Danny ‘Budzo’ Ryan, who died at 81 on Saturday after a brief illness, will be mourned by a diverse mix of Bostonians. The retired court officer achieved legendary status in a unique trifecta: the court system, politics, and the recovery community, where the Savin Hill native was a shepherd for thousands of men and women since the mid-1970s.
I first encountered Danny courtside in the gymnasium at the Boys and Girls Club on Deer Street, where he coached a basketball team in the Safe Summer Streets League as though they were in Game 7 of the NBA finals. He was intense. The same passion he brought to coaching, I later found, was a constant denominator in his life.
In political circles, the Grampian Way native held serious sway in his home base, Ward 13, precinct 10, the old St. William’s schoolhouse. So synonymous did he become with the bellwether Savin Hill precinct that he was known to sign in at civic meetings and wakes as, simply, “Budzo 13-10.”
As The Globe’s Kevin Cullen noted in a tribute column this week, Budzo’s most treasured election day win likely came in 2013, when he helped my wife, Linda Dorcena Forry, notch a narrow win for state Senate by carrying the 13-10 precinct by just nine votes. For Danny Ryan, that was tantamount to winning the White House.
“For me, selfishly speaking, it was the most satisfying victory of my political career,” he told a reporter the next day. A few days later, he was front and center at the mayoral campaign kickoff for his longtime friend, Marty Walsh, at the Strand Theatre. He helped Marty win a few battles over the years as well.
“I’m a competitor. And I enjoy the fight,” he’d say.
Budzo’s fights were highly personal, but not about him. They were fueled by his eagerness to help the people he encountered daily on his travels: the drug-addled kid waiting to be arraigned in Southie or Roxbury; fellow passengers on the 23 bus (the “Michael Jordan” he called it); new arrivals passing by on the bench he favored by Town Field. All city people, like him, in need of help. A lot of them, like his youthful self until he seized sobriety in 1975, struggling with demons that he knew how to battle and defeat. He showed others how to do it, too.
For Budzo, the fighting required all of his faculties, wit, good humor, and sometimes, a flash of temper. When a political ally failed to deliver on a campaign promise, he wasn’t shy about letting them know the full extent of his disappointment. But pals like Craig Galvin recall that he’d be just as quick with a mea culpa when he was in the wrong.
“Danny knew that people were inherently good,” said Galvin. “That they might be one job, one break, one medicine dose away from being okay. What made him tick was him knowing that people could be helped and that he could do it. There’ve been plenty of people who know how to help people get jobs, get through the court system, get recovery. But nobody could do it all like he could. He was like a three-headed horseman.”

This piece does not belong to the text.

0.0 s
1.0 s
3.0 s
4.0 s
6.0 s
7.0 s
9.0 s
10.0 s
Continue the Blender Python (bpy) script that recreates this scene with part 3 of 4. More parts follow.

Budzo’s wake will be held on Wed., May 14 at IBEW Hall on Freeport Street. A Mass will be celebrated by his dear friend Rev. John Unni from Saint Cecilia’s, where Danny was a regular congregant. Full details are here via Murphy’s Funeral Home.
There’ll be much more to say about Danny and his amazing life— and his devotion to faith and his family, especially his wife Dottie and their children — in the coming days.
For now, let’s just keep it simple, as he’d prefer: Thanks for everything, Budzo. You made a difference and saved a lot of lives.